Saat itu salah satu pemain saya tidak bisa menggunakan gesture tangan dengan baik. Dia selalu menyembunyikan tangannya di balik punggung. Sementara pemain lain terus terusan menggunakan tangannya seperti orang pidato. Mengacung ke atas dengan jari jari terkembang seperti memberi arahan. Saya bingung harus saya apakan mereka agar tangannya efektif. Lalu iseng saya bertanya pada Pak Bas, “Pak sebaiknya diapakan Pak ya tangannya biar bagus.”
Di luar ekspektasi, Pak Bas menjawab, “Kalau ga bisa dipakai tangannya, dipotong aja.” Beliau menjawab kalem tapi memberi ledakan dahsyat di pikiran saya. Artinya, ya pikirin sendiri dong. Kan kamu sutradaranya. Sejak itu saya berusaha keras menjadi lebih efektif dalam menyutradarai.
Semester berikutnya, beliau menjadi pembimbing skripsi saya dan selalu mendukung saya tamat cepat.
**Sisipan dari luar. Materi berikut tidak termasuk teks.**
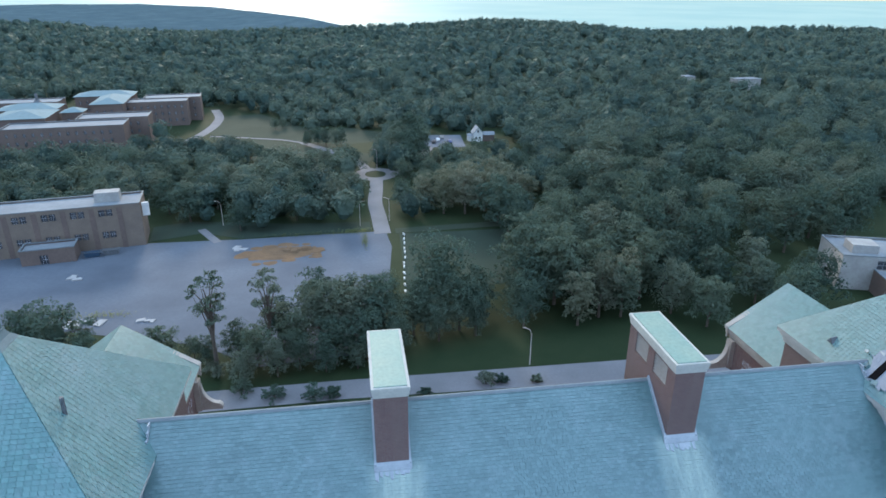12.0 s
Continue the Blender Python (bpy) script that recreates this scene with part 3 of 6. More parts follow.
            for o, lo, hi in ((0.12, 43.7, 43.98), (0.24, 43.98, 44.2), (0.4, 44.2, 44.585)):
                c.box(min(s * (GABLE_HALF + 0.003), s * (GABLE_HALF + o)), max(s * (GABLE_HALF + 0.003), s * (GABLE_HALF + o)), ya, yb, lo, hi)
            part("side_cornice", c, PEDIMENT_STONE, hospital)
            c = Build(to)
            c.box(s * (GABLE_HALF - 0.05), s * (GABLE_HALF + 0.36), yy + 0.12 * out, yy - 0.5 * out, 41.45, 43.69)
            part("pilaster", c, PEDIMENT_STONE, hospital)
            c = Build(to)
            ring = [(s * (GABLE_HALF + 0.36), 41.46), (s * (HALF + 0.1), 41.46), (s * (HALF + 0.1), 41.75)]
            for k in range(9):
                t = math.pi / 2 * k / 8
                ring.append((s * (HALF - 0.05 - 1.05 * math.sin(t)), 43.35 - 1.45 * math.cos(t)))
            c.prism([(p, yy - 0.02 * out, q) for p, q in ring], [(p, yy - 0.38 * out, q) for p, q in ring])
            part("scroll_bracket", c, PEDIMENT_STONE, hospital, "curved stone scroll at the gable's foot")
        # carved surround of the oval window
        ct = Build(to)
        n = 84
        steps_down = ((45.2, 0.66), (44.95, 1.42), (44.55, 1.24), (44.07, 1.64), (43.58, 1.42), (43.1, 1.28), (42.7, 0.98), (42.3, 0.66), (41.96, 0.0))

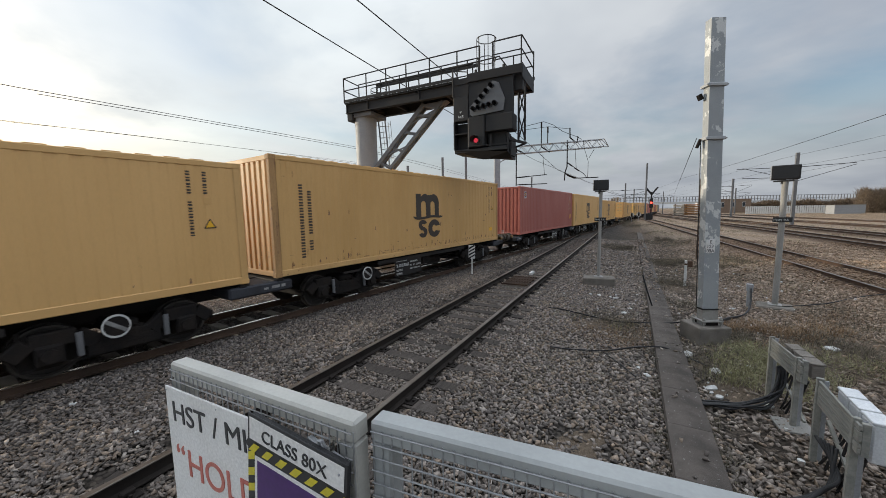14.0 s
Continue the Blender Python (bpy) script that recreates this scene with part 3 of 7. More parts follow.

Di tahun 2006 saya tamat. Lalu 2007 saya menjadi dosen kontrak satu tahun. Lalu 2008 menjadi PNS.
Sejak 2008 hingga saat ini, 11 tahun sudah saya mengajar mata kuliah ini, dan saya selalu mengingat Pak Bas. Jika bukan karena beliau saya pastilah bukan apa apa.
Sejak itu pula saya mencintai drama, dan Pak Bas sepertinya menemukan pengganti untuk meneruskan beliau yang purna bakti. Buku teater warisan beliau yang saya pegang sampai saat ini adalah The Theater Experience karya Edwin Wilson. Sementara buku warisan di bidang prose fiction adalah The Anatomy of Prose Fiction karya beliau sendiri.
Dua kitab suci itu mewarnai perjalanan karir akademik saya. Hingga kemudian di tahun 2013 saya menerbitkan kumpulan naskah drama berbahasa Inggris “The Story of A Tree” yang pengantarnya ditulis oleh Pak Bas sendiri. Beliau selalu mendukung setiap karya saya, sejak awal. Setiap naskah saya terbit di koran nasional misalnya, Pak Bas selalu memberi selamat pertama.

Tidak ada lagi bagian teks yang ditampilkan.